▶ **Exercise description**
Copy nothing but the text: reproduce each line of the listing exactly and leave the pictures out.

▶ **Data shown**

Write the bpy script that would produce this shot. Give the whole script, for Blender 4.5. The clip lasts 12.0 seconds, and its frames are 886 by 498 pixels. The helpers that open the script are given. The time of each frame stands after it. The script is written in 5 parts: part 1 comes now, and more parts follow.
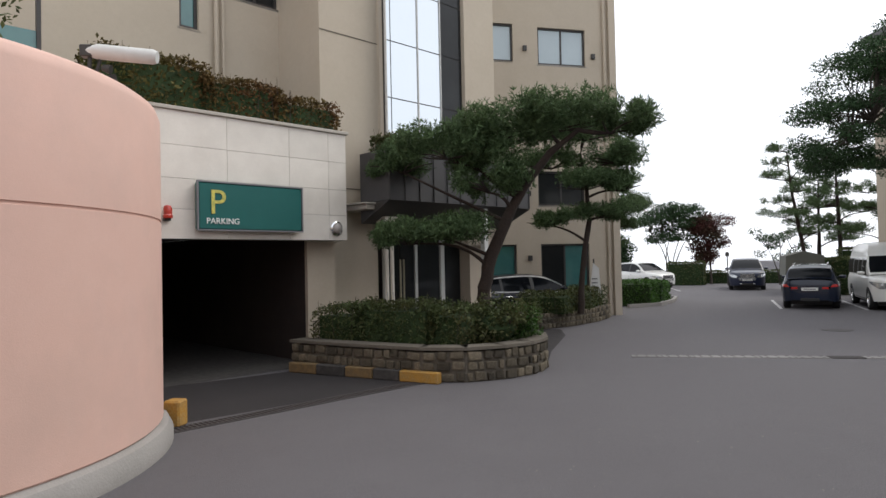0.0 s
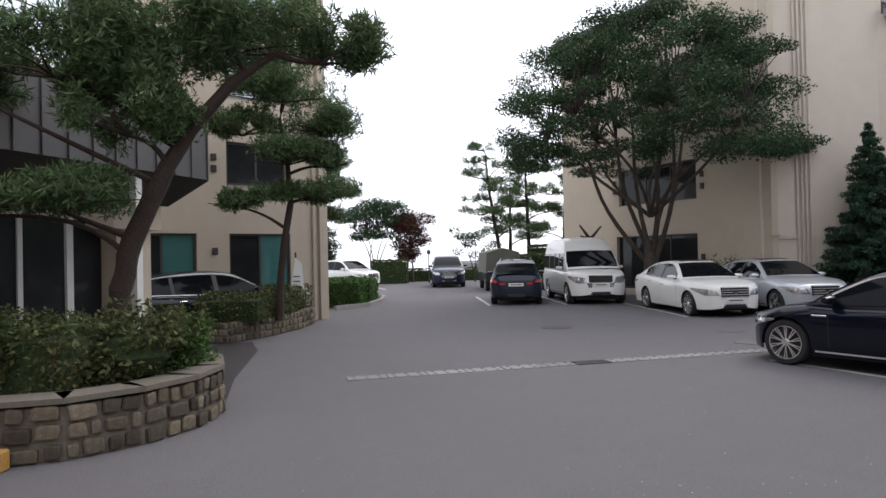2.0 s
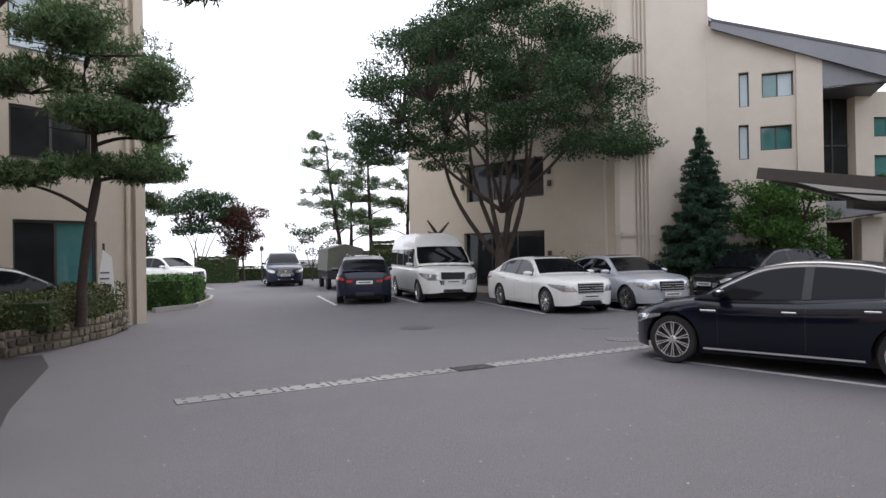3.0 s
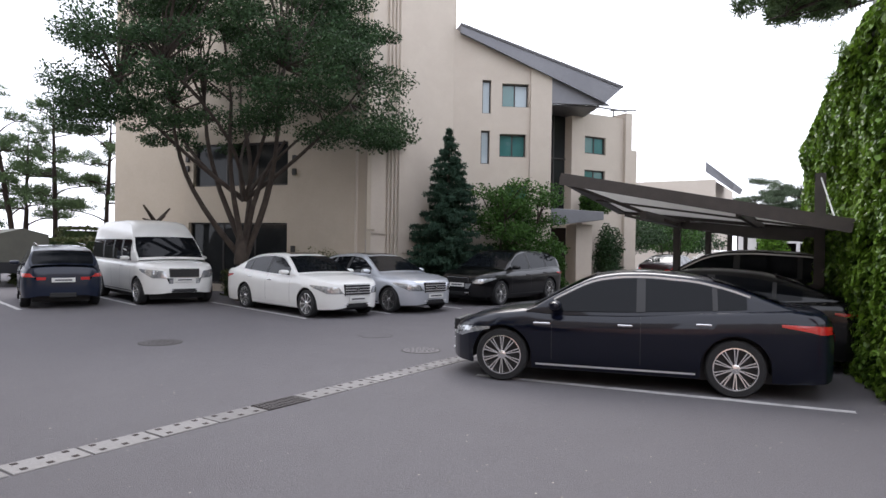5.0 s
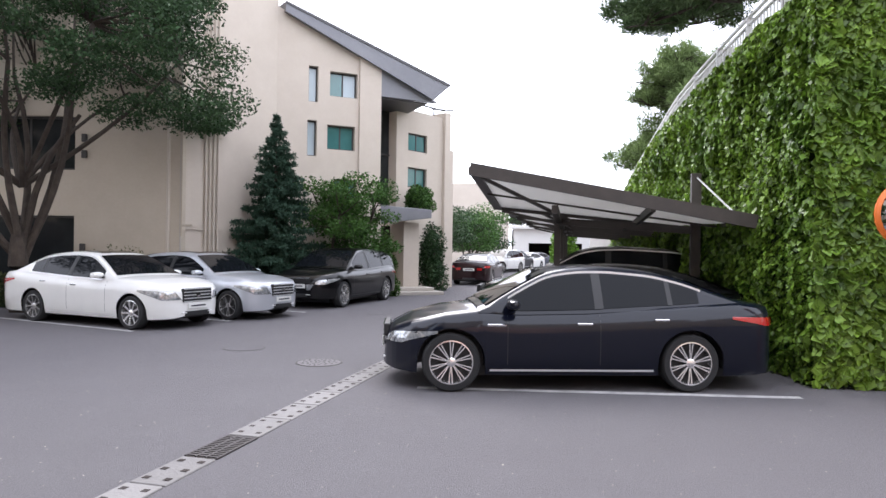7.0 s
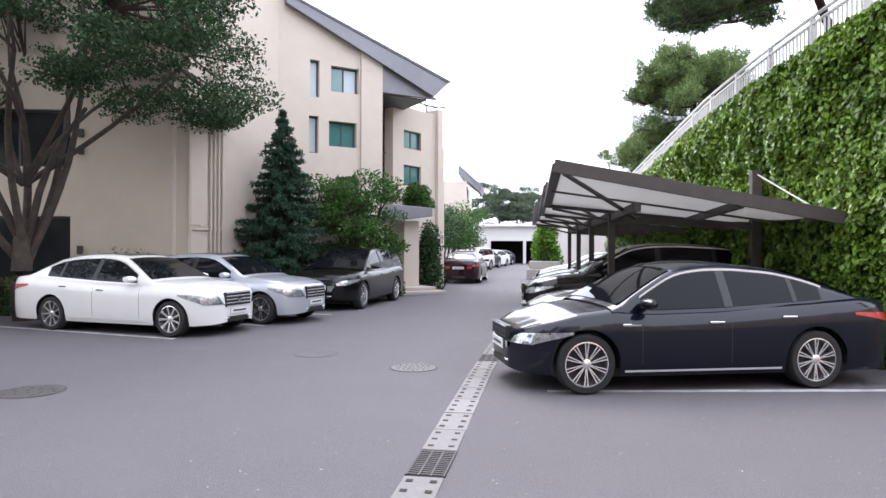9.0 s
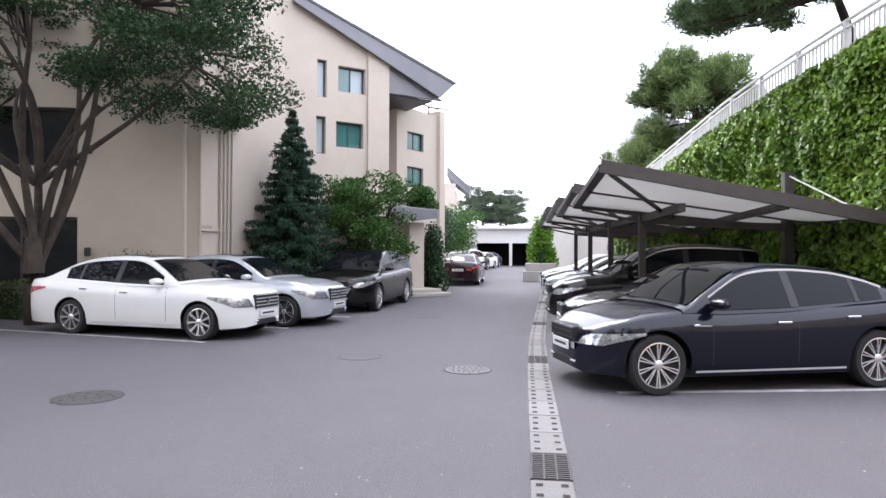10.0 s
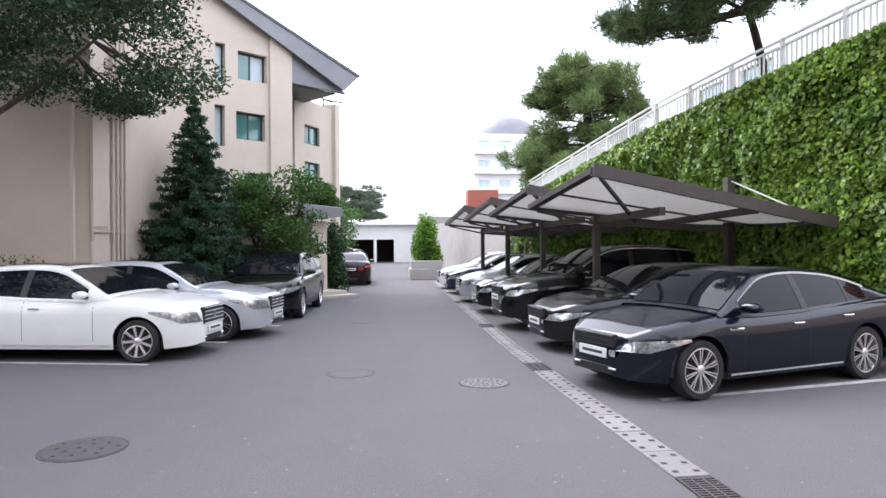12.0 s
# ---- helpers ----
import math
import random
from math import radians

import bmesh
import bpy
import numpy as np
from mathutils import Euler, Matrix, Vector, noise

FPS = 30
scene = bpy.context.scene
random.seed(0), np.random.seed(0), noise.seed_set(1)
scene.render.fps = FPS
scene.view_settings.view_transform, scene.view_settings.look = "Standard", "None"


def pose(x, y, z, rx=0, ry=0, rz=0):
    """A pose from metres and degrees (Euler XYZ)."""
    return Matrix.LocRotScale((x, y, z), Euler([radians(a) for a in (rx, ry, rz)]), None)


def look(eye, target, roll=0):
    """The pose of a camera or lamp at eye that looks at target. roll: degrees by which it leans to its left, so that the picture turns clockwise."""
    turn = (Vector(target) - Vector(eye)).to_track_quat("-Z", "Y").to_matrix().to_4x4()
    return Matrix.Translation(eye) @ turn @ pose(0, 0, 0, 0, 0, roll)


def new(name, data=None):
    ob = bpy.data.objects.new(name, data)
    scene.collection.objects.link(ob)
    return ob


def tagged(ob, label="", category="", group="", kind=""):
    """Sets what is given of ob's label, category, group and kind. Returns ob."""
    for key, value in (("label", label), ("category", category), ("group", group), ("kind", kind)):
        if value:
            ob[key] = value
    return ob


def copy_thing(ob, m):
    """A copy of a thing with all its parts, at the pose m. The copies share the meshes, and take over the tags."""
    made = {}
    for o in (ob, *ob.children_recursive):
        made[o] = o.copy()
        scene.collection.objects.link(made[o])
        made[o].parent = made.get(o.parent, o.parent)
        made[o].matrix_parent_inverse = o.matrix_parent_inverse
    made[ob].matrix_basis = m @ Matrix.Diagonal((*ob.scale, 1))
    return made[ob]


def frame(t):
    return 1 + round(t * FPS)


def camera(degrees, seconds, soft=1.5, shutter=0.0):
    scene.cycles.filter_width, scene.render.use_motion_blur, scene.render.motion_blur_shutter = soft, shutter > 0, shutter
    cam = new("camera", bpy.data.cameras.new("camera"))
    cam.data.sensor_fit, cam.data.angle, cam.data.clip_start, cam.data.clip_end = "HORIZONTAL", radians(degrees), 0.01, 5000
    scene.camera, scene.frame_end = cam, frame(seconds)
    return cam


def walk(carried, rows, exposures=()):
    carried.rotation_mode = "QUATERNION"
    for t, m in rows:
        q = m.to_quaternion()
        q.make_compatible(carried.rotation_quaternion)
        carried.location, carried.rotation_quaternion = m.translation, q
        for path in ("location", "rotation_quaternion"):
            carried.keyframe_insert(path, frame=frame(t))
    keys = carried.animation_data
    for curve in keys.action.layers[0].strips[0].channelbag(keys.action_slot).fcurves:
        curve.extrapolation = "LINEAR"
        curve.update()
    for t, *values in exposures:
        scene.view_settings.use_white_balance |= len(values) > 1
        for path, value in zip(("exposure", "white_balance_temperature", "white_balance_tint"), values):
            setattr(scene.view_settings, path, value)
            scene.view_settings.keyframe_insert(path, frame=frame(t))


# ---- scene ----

▶ **Correct result**
Write the bpy script that would produce this shot. Give the whole script, for Blender 4.5. The clip lasts 12.0 seconds, and its frames are 886 by 498 pixels. The helpers that open the script are given. The time of each frame stands after it. The script is written in 5 parts: part 1 comes now, and more parts follow.
0.0 s
2.0 s
3.0 s
5.0 s
7.0 s
9.0 s
10.0 s
12.0 s
# ---- helpers ----
import math
import random
from math import radians

import bmesh
import bpy
import numpy as np
from mathutils import Euler, Matrix, Vector, noise

FPS = 30
scene = bpy.context.scene
random.seed(0), np.random.seed(0), noise.seed_set(1)
scene.render.fps = FPS
scene.view_settings.view_transform, scene.view_settings.look = "Standard", "None"


def pose(x, y, z, rx=0, ry=0, rz=0):
    """A pose from metres and degrees (Euler XYZ)."""
    return Matrix.LocRotScale((x, y, z), Euler([radians(a) for a in (rx, ry, rz)]), None)


def look(eye, target, roll=0):
    """The pose of a camera or lamp at eye that looks at target. roll: degrees by which it leans to its left, so that the picture turns clockwise."""
    turn = (Vector(target) - Vector(eye)).to_track_quat("-Z", "Y").to_matrix().to_4x4()
    return Matrix.Translation(eye) @ turn @ pose(0, 0, 0, 0, 0, roll)


def new(name, data=None):
    ob = bpy.data.objects.new(name, data)
    scene.collection.objects.link(ob)
    return ob


def tagged(ob, label="", category="", group="", kind=""):
    """Sets what is given of ob's label, category, group and kind. Returns ob."""
    for key, value in (("label", label), ("category", category), ("group", group), ("kind", kind)):
        if value:
            ob[key] = value
    return ob


def copy_thing(ob, m):
    """A copy of a thing with all its parts, at the pose m. The copies share the meshes, and take over the tags."""
    made = {}
    for o in (ob, *ob.children_recursive):
        made[o] = o.copy()
        scene.collection.objects.link(made[o])
        made[o].parent = made.get(o.parent, o.parent)
        made[o].matrix_parent_inverse = o.matrix_parent_inverse
    made[ob].matrix_basis = m @ Matrix.Diagonal((*ob.scale, 1))
    return made[ob]


def frame(t):
    return 1 + round(t * FPS)


def camera(degrees, seconds, soft=1.5, shutter=0.0):
    scene.cycles.filter_width, scene.render.use_motion_blur, scene.render.motion_blur_shutter = soft, shutter > 0, shutter
    cam = new("camera", bpy.data.cameras.new("camera"))
    cam.data.sensor_fit, cam.data.angle, cam.data.clip_start, cam.data.clip_end = "HORIZONTAL", radians(degrees), 0.01, 5000
    scene.camera, scene.frame_end = cam, frame(seconds)
    return cam


def walk(carried, rows, exposures=()):
    carried.rotation_mode = "QUATERNION"
    for t, m in rows:
        q = m.to_quaternion()
        q.make_compatible(carried.rotation_quaternion)
        carried.location, carried.rotation_quaternion = m.translation, q
        for path in ("location", "rotation_quaternion"):
            carried.keyframe_insert(path, frame=frame(t))
    keys = carried.animation_data
    for curve in keys.action.layers[0].strips[0].channelbag(keys.action_slot).fcurves:
        curve.extrapolation = "LINEAR"
        curve.update()
    for t, *values in exposures:
        scene.view_settings.use_white_balance |= len(values) > 1
        for path, value in zip(("exposure", "white_balance_temperature", "white_balance_tint"), values):
            setattr(scene.view_settings, path, value)
            scene.view_settings.keyframe_insert(path, frame=frame(t))


# ---- scene ----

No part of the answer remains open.